The Mee Sua Tow is very much like a shark’s fin soup with mee sua in it. They don’t use real sharks fins here but have replaced it with a vegetarian version. As with shark’s fin soup, it goes well with black vinegar. This is comfort food if you are looking for something warm and non-confrontational. But it lacked a certain level of ooompph I was looking for. Still, it is one of the few places I know which sells this dish, so it is worth a try. 4/5
I was pretty intrigued with the baby octopus. The octopus has a unique and rather satisfying bite. It is bouncy with an interesting crunch and almost a faint squeak when it rubs against your teeth. Stephen told us that the baby octopus come from Penang and has to be washed and massaged by hand for two hours in order to extract the fishy odour and give it that unique texture. It is served with a rojak sauce made from Penang hae gor (prawn paste). If you are not a texture person, you might not appreciate this as it might just come across as a bland fish noodle. But I like it because of its simplicity and it isn’t something you can find in Singapore. 4.25/5
The dish which all the kakis liked were the braised oyster noodles. It is like a gentler version of KL hokkien noodles but with oysters. Gentler because it isn’t fried in lard, so it isn’t oily. The noodles are also soft to the bite. It is interesting to note that they take the trouble to make different stocks for each dish, so the oyster noodle stock is made from scratch rather than being blended from a basic pork stock. Again, I would have like it more punchy, but being a Teo Chew restaurant, the seasonings are restrained so that the natural flavours of the fresh seafood doesn’t get over-powered. This is the dish I would definitely order when I go back. 4.25/5
What is known as Hae Chor (prawn rolls) or Ngor Hiang in Singapore in known as Lor Bak in Penang. They are essentially the same idea which is meats and/or seafood that is wrapped in bean curd skin into a roll which is steamed and then deep fried. The Lor Bak at Teow Chew Meng is filled with seafood and the twist comes in the form of salted eggs. I really have never come across a Hae Chor that is really bad, neither have I come across one that is really outstanding. So this is quite a safe side dish to order with your meal. 4/5
The seafood porridge reminds me of the kind of porridge that my mom used to cook when grandma was still around. What characterizes Teochew style porridge is that we Teochews like our porridge with a bit of bite. So the rice grains are usually soft but still largely intact and there is a distinct separation of rice and water. We usually eat it plain with dishes at the side but sometimes we add seafood and meat into the porridge to make it a one dish meal. The thing that reminded me of grandma was the addition of dried cuttlefish into the porridge which gives it a very distinctive flavour. I must admit that it’s a pretty ugly dish that looks almost like swill but it sure tastes good especially on a cold rainy day! 4/5
Another side dish is the prawn pancake which is made up of chopped Sur Lor prawns, eggs and flour. It is usually one of those dishes that just works so well with porridge. However, I found their prawn pan just a tad thin and a tad too dry for me. 3.5/5
There is good news here for maniacal chilli lovers as Teow Chew Meng pride themselves on a sadistic chilli paste that is designed to release your endorphins and activate those dormant sweat glands. It’s interesting to note that Eng’s Wanton Mee also has a powerful chilli sauce and they are just a stone’s throw away! Looks like Tanjong Katong is really the place to be for chilli masochists!

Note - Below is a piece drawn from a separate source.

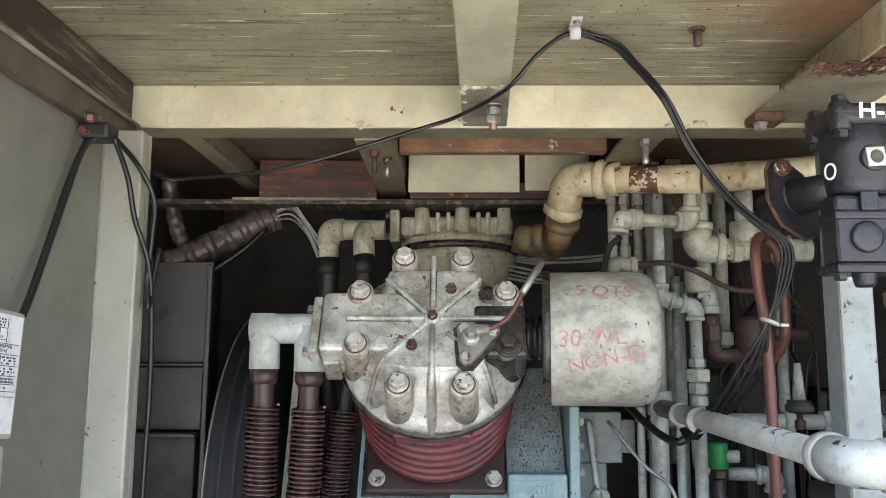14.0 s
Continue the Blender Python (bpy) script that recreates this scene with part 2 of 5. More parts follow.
M_FILT = paint("scuffed_pale_canister_paint", (0.45, 0.445, 0.385), 0.45, tint=0.06, chips=((0.10, 0.09, 0.075), 0.07, 40), grime=((0.20, 0.185, 0.15), 0.75, 16), bump=0.35, seed=27, specks=((0.10, 0.09, 0.07), 0.06, 80), streak=((0.16, 0.14, 0.10), 0.22, (5, 16, 16), 2.4), wear=0.55)
M_BLACK = paint("black_satin_paint", (0.016, 0.015, 0.020), 0.36, tint=0.1, grime=((0.04, 0.036, 0.036), 0.4, 14), bump=0.6, seed=28)
M_RUBBER = paint("black_rubber", (0.018, 0.017, 0.016), 0.45, tint=0.2, grime=((0.06, 0.052, 0.042), 0.4, 18), seed=29)
M_CABLE = paint("black_cable", (0.012, 0.012, 0.012), 0.3, tint=0.1, seed=30)
# near-black base holds the deep shade of the gaps behind the pipes
M_DARK = paint("near_black_metal", (0.052, 0.048, 0.043), 0.6, tint=0.3, grime=((0.065, 0.056, 0.045), 0.5, 6), seed=31)
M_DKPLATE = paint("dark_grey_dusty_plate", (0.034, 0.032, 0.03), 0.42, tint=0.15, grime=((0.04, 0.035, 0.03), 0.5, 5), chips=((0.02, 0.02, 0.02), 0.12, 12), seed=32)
M_HOSE = paint("brown_rubber_hose", (0.050, 0.024, 0.021), 0.36, tint=0.15, grime=((0.04, 0.028, 0.022), 0.5, 14), seed=33)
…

Overall, I felt that the food could have had a bit more oompph, but then again, Teochews tend to be light handed on seasoning and sauces, preferring to savor the natural flavours of the fresh seafood. It is, however, a place to visit simply because the dishes are rather unique. It’s also a comfortable, air-conditioned place to get a hearty bowl of noodles or porridge with some side dishes at cze char prices.